Of course, until now the NSW Right have rarely been side of democratic reform. At the 2011 national conference just 42% of the reforms recommended by the Bracks-Carr-Faulkner review were fully adopted. Most were taken up only in part or rejected outright, with the Right ramming through an omnibus of resolutions most delegates didn’t have time to read, let alone consider.
For Rudd, differentiating himself from the NSW ALP branch is a critical requirement given the deep damage the NSW Independent Commission Against Corruption hearings into Eddie Obeid and Ian Macdonald have inflicted on the Labor brand. Rudd is much better placed to address the matter than ex-PM Julia Gillard, who was strongly dependent on union support and avoided the issue of internal reform as too dangerous to her leadership.

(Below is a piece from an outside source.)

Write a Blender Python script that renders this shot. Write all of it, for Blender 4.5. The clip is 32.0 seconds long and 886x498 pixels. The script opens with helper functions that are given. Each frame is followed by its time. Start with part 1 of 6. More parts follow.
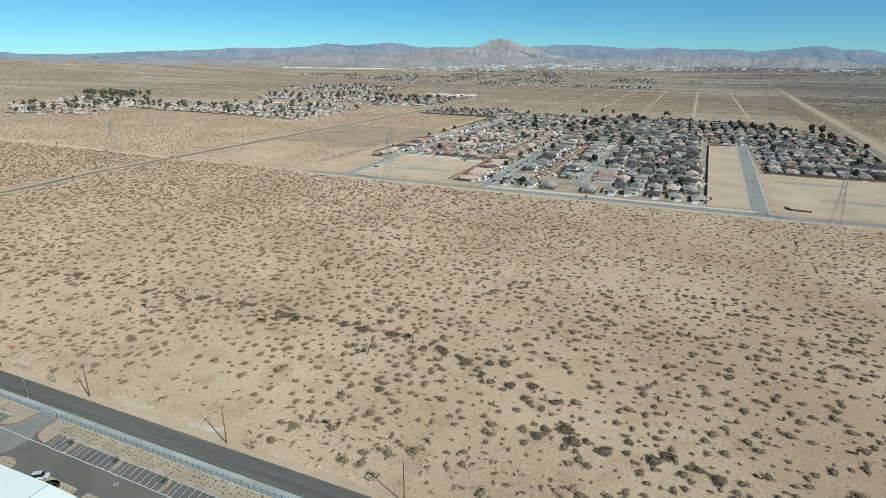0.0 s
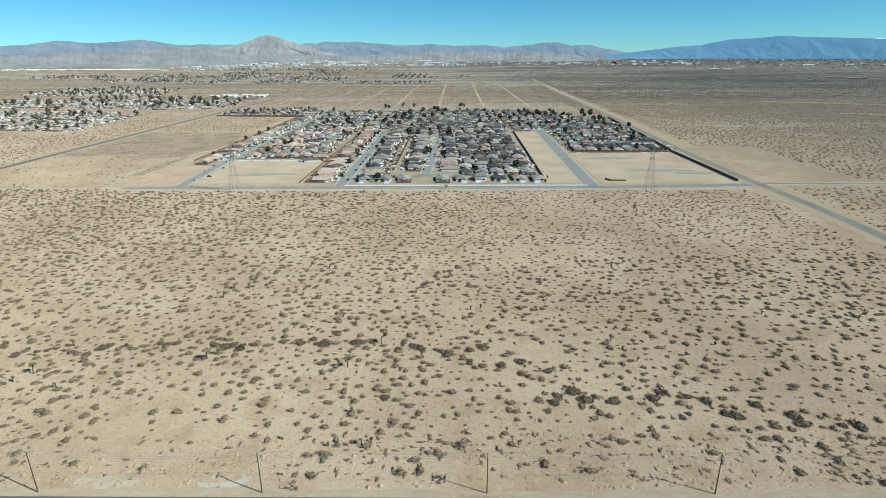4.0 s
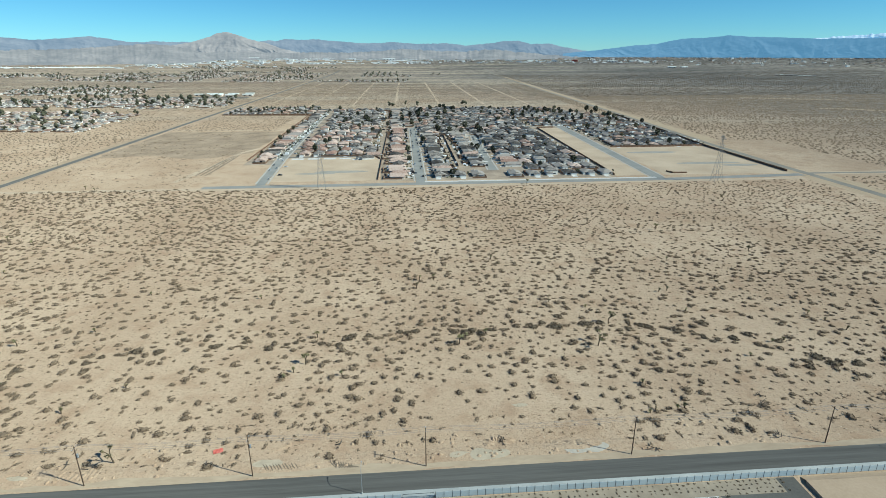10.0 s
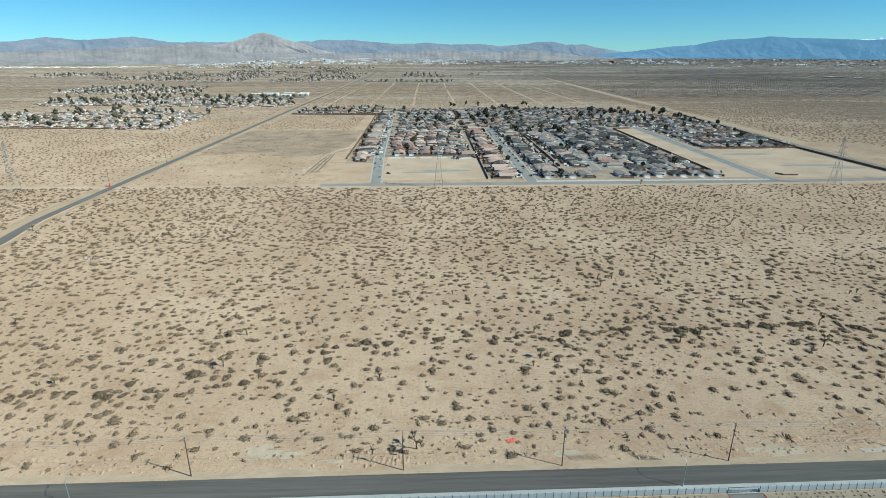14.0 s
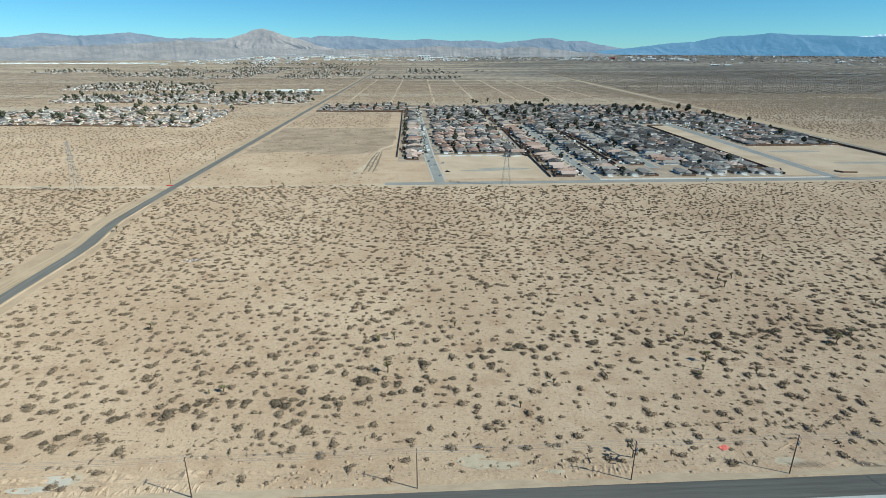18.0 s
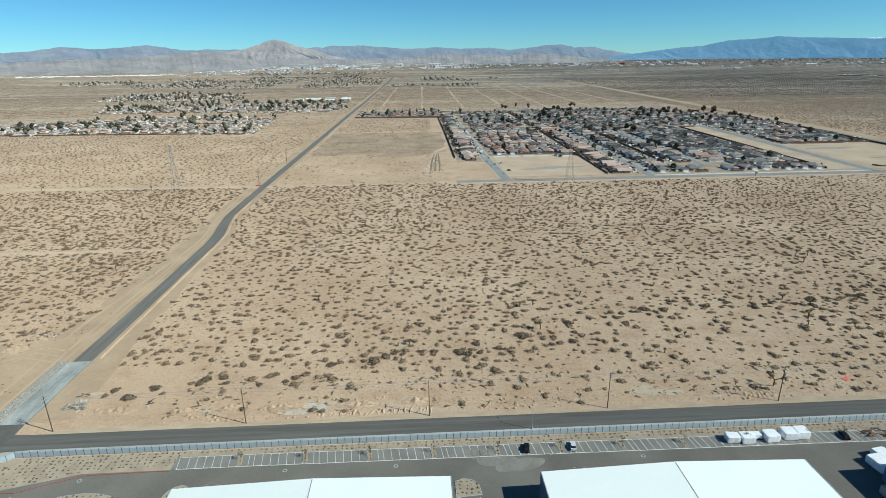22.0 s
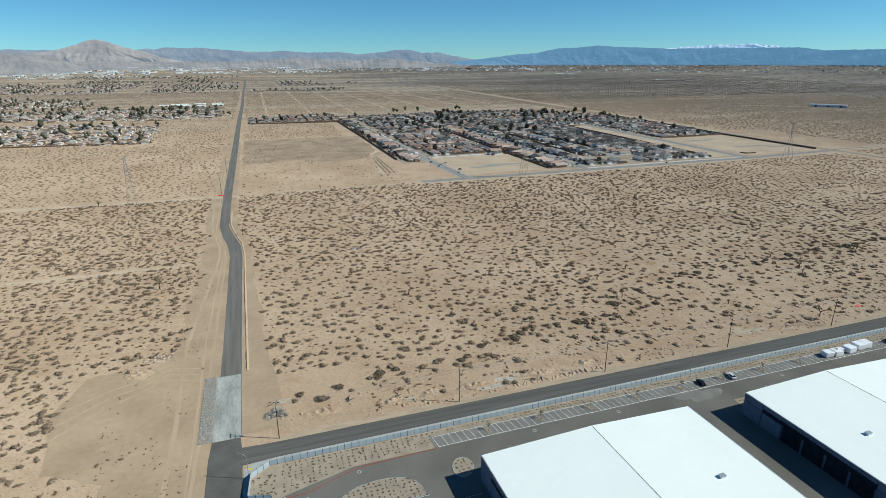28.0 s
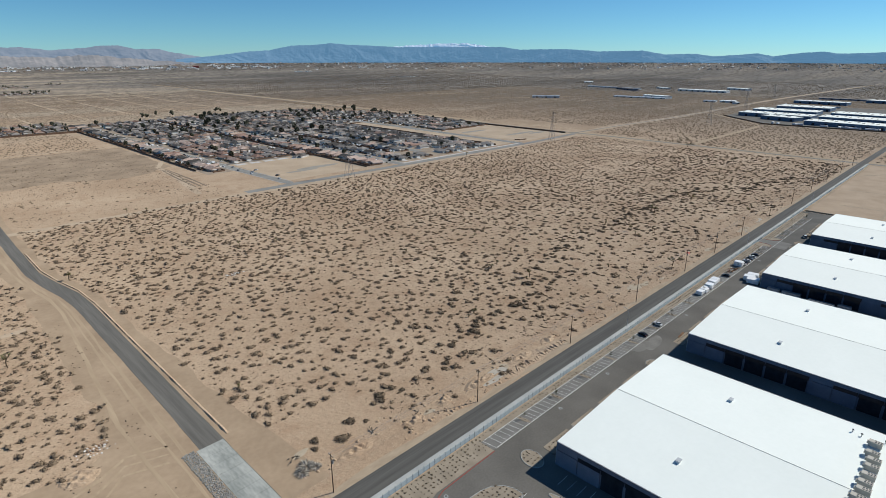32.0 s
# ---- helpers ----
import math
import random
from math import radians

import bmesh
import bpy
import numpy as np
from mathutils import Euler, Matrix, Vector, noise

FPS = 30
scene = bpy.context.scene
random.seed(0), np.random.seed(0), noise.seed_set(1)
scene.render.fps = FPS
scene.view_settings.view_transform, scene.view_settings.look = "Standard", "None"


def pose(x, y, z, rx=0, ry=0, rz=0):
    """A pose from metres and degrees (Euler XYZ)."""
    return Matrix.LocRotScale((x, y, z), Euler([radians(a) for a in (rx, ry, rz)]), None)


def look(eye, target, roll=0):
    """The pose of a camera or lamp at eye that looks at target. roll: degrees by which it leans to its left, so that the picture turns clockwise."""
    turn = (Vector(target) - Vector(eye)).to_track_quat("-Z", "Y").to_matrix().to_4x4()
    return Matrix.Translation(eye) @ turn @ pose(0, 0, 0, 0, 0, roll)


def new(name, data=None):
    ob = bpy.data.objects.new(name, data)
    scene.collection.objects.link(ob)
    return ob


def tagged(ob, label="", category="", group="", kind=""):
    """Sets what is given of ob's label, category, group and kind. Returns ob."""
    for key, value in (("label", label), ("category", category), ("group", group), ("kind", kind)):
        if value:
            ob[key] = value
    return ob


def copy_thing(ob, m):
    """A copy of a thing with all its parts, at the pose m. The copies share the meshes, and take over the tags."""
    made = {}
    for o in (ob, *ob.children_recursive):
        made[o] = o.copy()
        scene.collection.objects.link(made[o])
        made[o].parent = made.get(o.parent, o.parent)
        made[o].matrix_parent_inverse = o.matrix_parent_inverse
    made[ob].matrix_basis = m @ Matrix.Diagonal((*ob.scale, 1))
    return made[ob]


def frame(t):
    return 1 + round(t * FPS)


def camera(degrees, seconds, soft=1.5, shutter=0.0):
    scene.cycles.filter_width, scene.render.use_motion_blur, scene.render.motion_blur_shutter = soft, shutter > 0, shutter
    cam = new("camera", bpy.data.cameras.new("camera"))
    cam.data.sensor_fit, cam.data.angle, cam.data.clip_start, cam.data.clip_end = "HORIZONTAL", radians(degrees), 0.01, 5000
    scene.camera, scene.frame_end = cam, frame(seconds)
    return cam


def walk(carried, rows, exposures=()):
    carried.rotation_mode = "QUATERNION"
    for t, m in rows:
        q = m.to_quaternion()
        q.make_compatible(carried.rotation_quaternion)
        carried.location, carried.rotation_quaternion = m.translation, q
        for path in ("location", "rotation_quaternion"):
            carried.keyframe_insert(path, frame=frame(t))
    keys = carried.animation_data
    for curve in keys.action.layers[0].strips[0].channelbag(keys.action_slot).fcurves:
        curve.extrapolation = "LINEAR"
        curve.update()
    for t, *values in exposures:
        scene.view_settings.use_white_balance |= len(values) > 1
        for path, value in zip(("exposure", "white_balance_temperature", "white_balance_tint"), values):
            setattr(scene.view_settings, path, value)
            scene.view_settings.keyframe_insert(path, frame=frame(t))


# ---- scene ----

Subsequent to his removal as prime minister in 2010, Rudd embraced party reform as a vehicle for personal vindication and engineered a return to the prime ministership in the face of union support for Gillard, meaning he is unrestrained in pursuing further party reform that might undermine the structural role of unions with Labor.
In intervening with the support of the newly elevated Albanese, from the NSW Left, Dastyari of the Right (a late reform convert) and Robertson, Rudd can stare down any internal opposition or criticism.